All recalled products have the manufacturing plant number CT121 or CT#121 and are not past their expiration date. The effected brands manufactured at Royal Ice Cream Company, Inc in Manchester, CT with the above plant number are:

  • Batch brand: pints, all flavors
  • Royal Ice Cream Brand: half gallons, pints, cakes, all specialties
  • Ronny Brook Ice Cream: all flavors, pints and three-gallon tubs
  • New Orleans Ice Cream: all flavors, pints and 2.5-gallon tubs
  • Maple Valley Ice Cream: all flavors, pints
  • Art Cream: all flavors, pints
  • Sweet Scoops Yogurt: all flavors, pints
  • Gelato Fiasco: all flavors, pints
  • Biggy Iggy’s Ice Cream Sandwiches
  • Munson Chip Wich ice cream sandwiches
  • Giffords Ice Cream: all flavors of ice cream sandwiches
  • Chewy Louie Ice Cream: ice cream sandwiches
  • Snow Wich Ice Cream Sandwich
  • Newport Creamery: Crazy Vanilla, Vanilla and Chocolate , Vanilla and Coffee, half gallons only

The recalled products were distributed in retail stores in Rhode Island, Massachusetts, Connecticut, Vermont, New York, Louisiana, Florida, Texas, and New Hampshire and are packaged in pints, half gallons, sandwiches, and portion-control slices.

There have been no reports of illness related to these products.

Anyone who has purchased any of these products should not eat it. Consumers should throw it away or return it to the place of purchase.

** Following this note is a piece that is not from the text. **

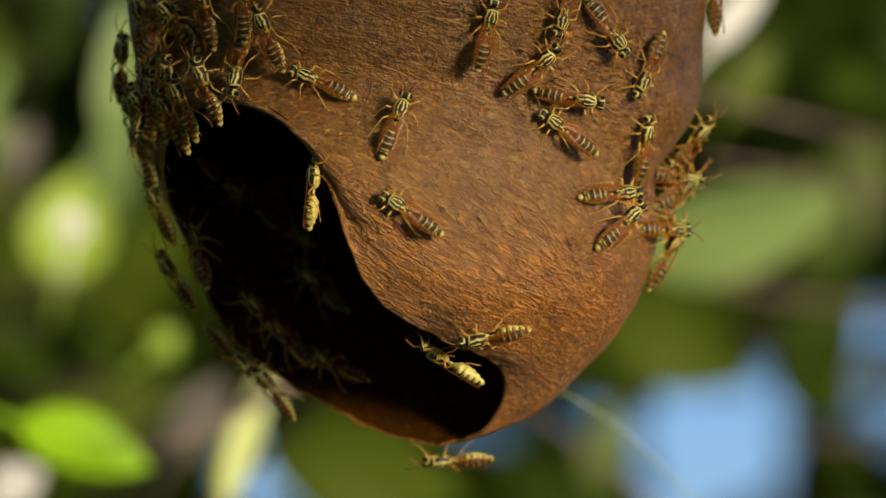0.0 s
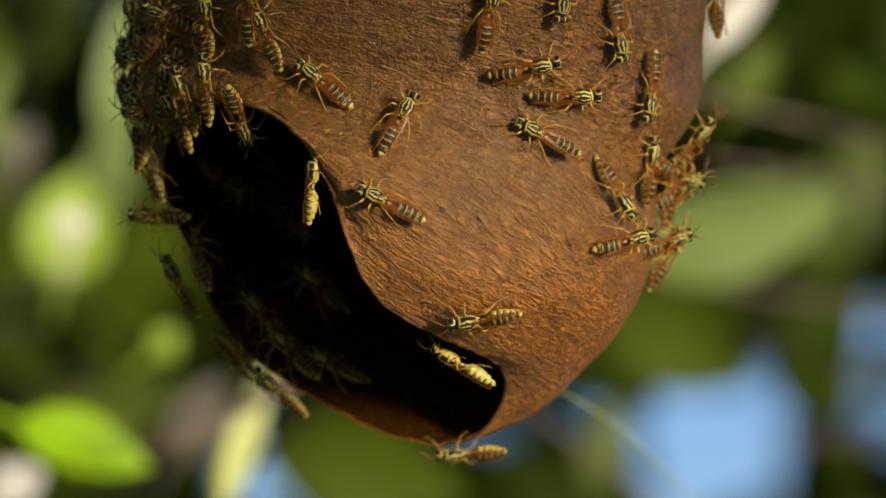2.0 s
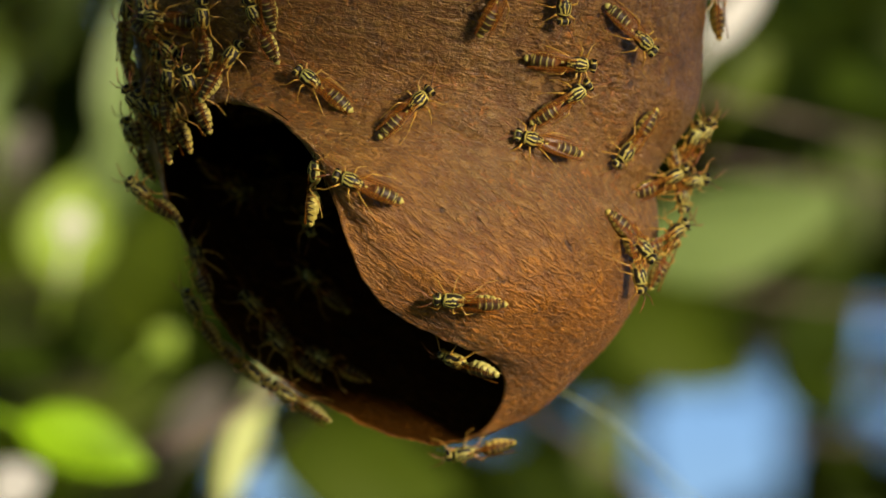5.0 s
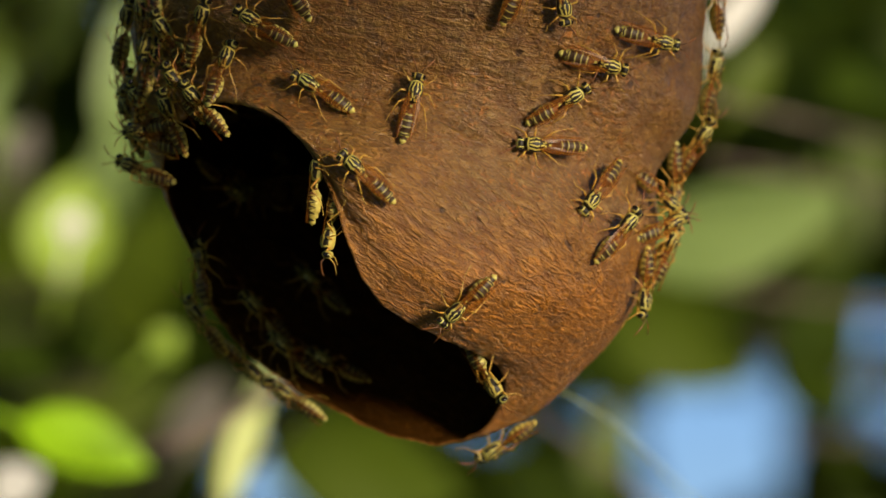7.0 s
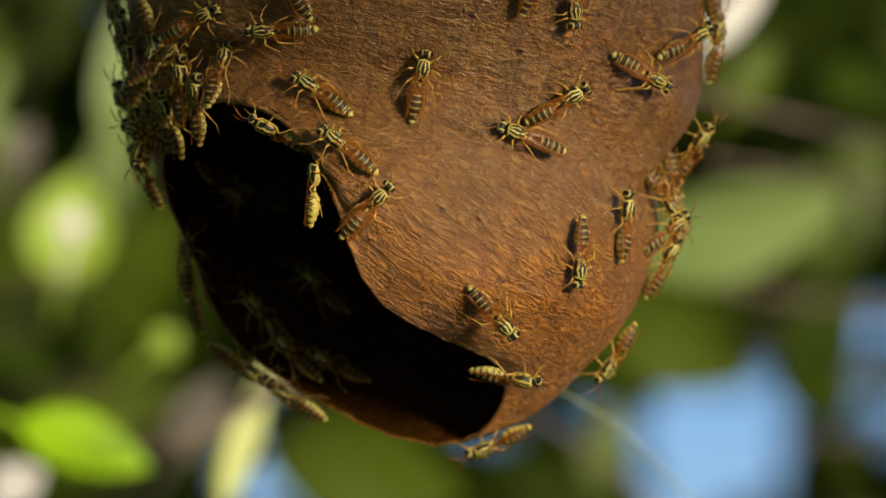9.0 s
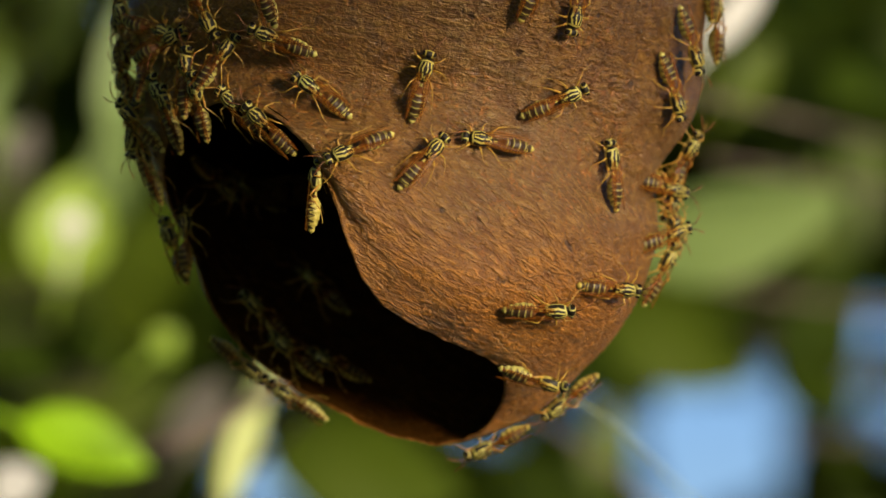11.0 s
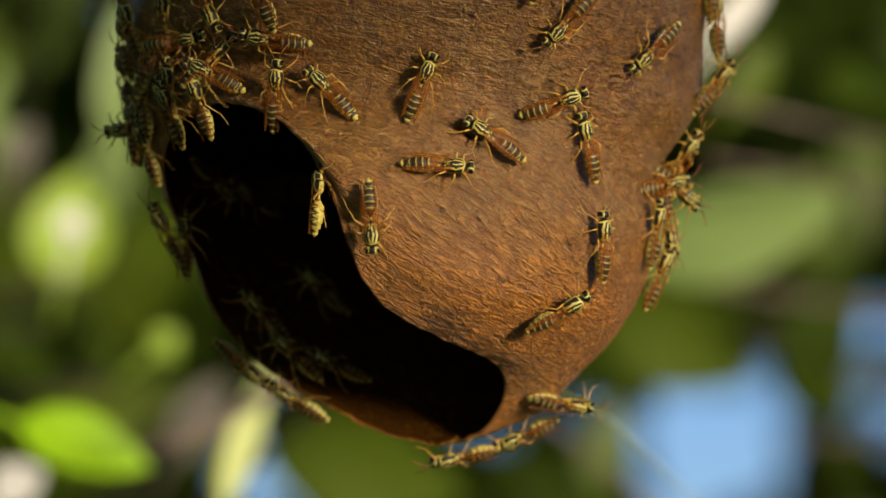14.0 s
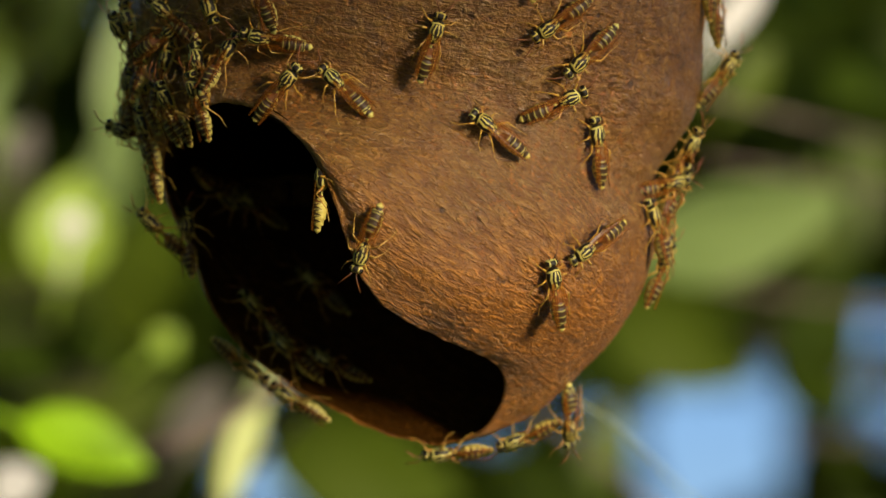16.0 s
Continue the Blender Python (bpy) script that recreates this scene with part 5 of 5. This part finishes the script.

Anyone who eats food contaminated with L. monocytogenes can get listeriosis, a serious infection that primarily affects older adults, people with weakened immune systems, and pregnant women and their newborns.

 

Symptoms of Listeriosis include fever, muscle aches, headache, stiff neck, confusion, loss of balance, convulsions, diarrhea, or other gastrointestinal symptoms. In pregnant women, the infection can cause miscarriages, stillbirths, premature delivery, or life-threatening infection of the newborn. In addition, serious and sometimes fatal infections occur in older adults and people with weakened immune systems. Listeriosis is treated with antibiotics. Anyone in the higher-risk categories who have flu-like symptoms within two months after eating contaminated food should seek medical care and tell the healthcare provider about eating the contaminated food.

 

Anyone who has eaten these recalled products and has symptoms of listeriosis should call their healthcare provider.